A political storm is brewing in the Garden State, one that exposes a raw and widening fissure within the Democratic Party.
On one side stands the entrenched power of celebrity Senator Cory Booker. Against that towering force, the steadfast progressive voice of Lisa McCormick cautions that the party’s very machinery is falling short in a time of deep crisis.
Booker, a figure known for rhetorical flourish and formidable fundraising, seeks another term. Arrayed against him is Lisa McCormick, a candidate who garnered a startling 40% of the primary vote against then-Sen. Bob Menendez in 2018.
McCormick is running not merely to oppose Booker, but to indict an era of Democratic leadership she views as tragically inadequate in the face of the onslaught of neo-fascist Republican tyranny.
“The house is on fire, and they’re worried about the drapes,” McCormick said in an interview, outlining a stark platform that includes capping personal wealth at $100 million to fund universal social programs. “We have a mountain of existential threats piling up. We need leaders working to avert the things that can kill us all.”
McCormick’s list of those threats is long: climate change, nuclear proliferation, and emerging pathogens. Her 2018 warnings about pandemics now read as grim prophecy following COVID-19’s toll. This narrative of foresight versus failure forms the core of her insurgency.
The contest mirrors a generational and ideological schism seen in Democratic primaries from Maine to Maryland. It pits established fundraising networks against grassroots urgency, insider endorsements against outsider condemnation.

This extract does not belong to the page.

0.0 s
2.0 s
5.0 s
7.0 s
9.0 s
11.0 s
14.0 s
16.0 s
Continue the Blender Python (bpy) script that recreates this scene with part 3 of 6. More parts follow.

Booker, a former mayor of Newark, has built a national profile and a war chest approaching $100 million over his Senate career, with support from Wall Street and pro-Israel lobbying groups. He has been a vocal critic of Donald Trump but, McCormick argues, an ineffective one.
Booker launched his Senate campaign at a Trump fundraiser, endorsed a Republican for New York City mayor, and has accepted support from at least 50 billionaires. McCormick’s case is direct: “He is not on our side.”
“He thinks we can stop Trump by literally sitting around and talking,” McCormick said, referencing Booker’s marathon speeches and symbolic sit-ins. “Perhaps he did not notice the tanks rolling down the streets of Washington.”
Her campaign points to a series of stark metrics under Booker’s tenure: a rise in atmospheric CO2, the gutting of the Voting Rights Act, the fall of Roe v. Wade, and a tripling of mass shootings. While no single senator controls these outcomes, McCormick frames them as evidence of systemic failure by the party’s elite.
“Keep on punching until you become a winner,” McCormick said, a mantra for her long-shot bid, which she says is worthwhile because out political establishment is broken at a time when urgent action is required to save the world.
The ideological contrasts are sharp.
Where Booker has endorsed the Senate Democratic leadership’s chosen successor for whip, Sen. Brian Schatz of Hawaii, McCormick calls for replacing Sen. Chuck Schumer as leader. Where Booker has focused on bipartisan possibilities, McCormick demands a more confrontational approach to wealth and power.
“Neoliberal pretenders serve the parasite class,” she said. “It’s time to return to a model of political action that prioritizes results over theatrics.”
Booker’s campaign highlights his advocacy for criminal justice reform, child tax credits and environmental justice. His supporters see him as a pragmatic progressive who can deliver incremental gains in a divided government.

Yet McCormick’s persistent appeal underscores a simmering discontent. She represents voters who believe the party’s high-profile moderates have bargained away their leverage, losing key fights from health care to economic equality.
She has criticized Booker for refusing to endorse progressive candidates like Zohran Mamdani and for his deep ties to the party’s financial elite. Her platform includes Medicare for All, but its centerpiece is a modern “Share Our Wealth” proposal to cap personal fortunes at $100 million—a policy she pledges to introduce as legislation.
The primary arrives as New Jersey Democrats bask in recent statewide victories, including the election of Gov. Rebecca ‘Mikie’ Sherrill. This safety, operatives suggest, may empower the party’s left flank to lodge a protest vote without fearing Republican gains in November. The GOP has not won a Senate seat here since 1972.
The result will signal more than a candidate preference. It will measure the depth of the demand for a political revolution within a party accustomed to a certain order. Voters will decide whether they want a celebrated spokesman or a confrontational strategist, an insider known for his friendships or an outsider known for her warnings.
In a state often seen as a Democratic fortress, the battle is not for survival, but for the soul of the party itself. The question is whether voters believe the current guardians have kept that soul intact.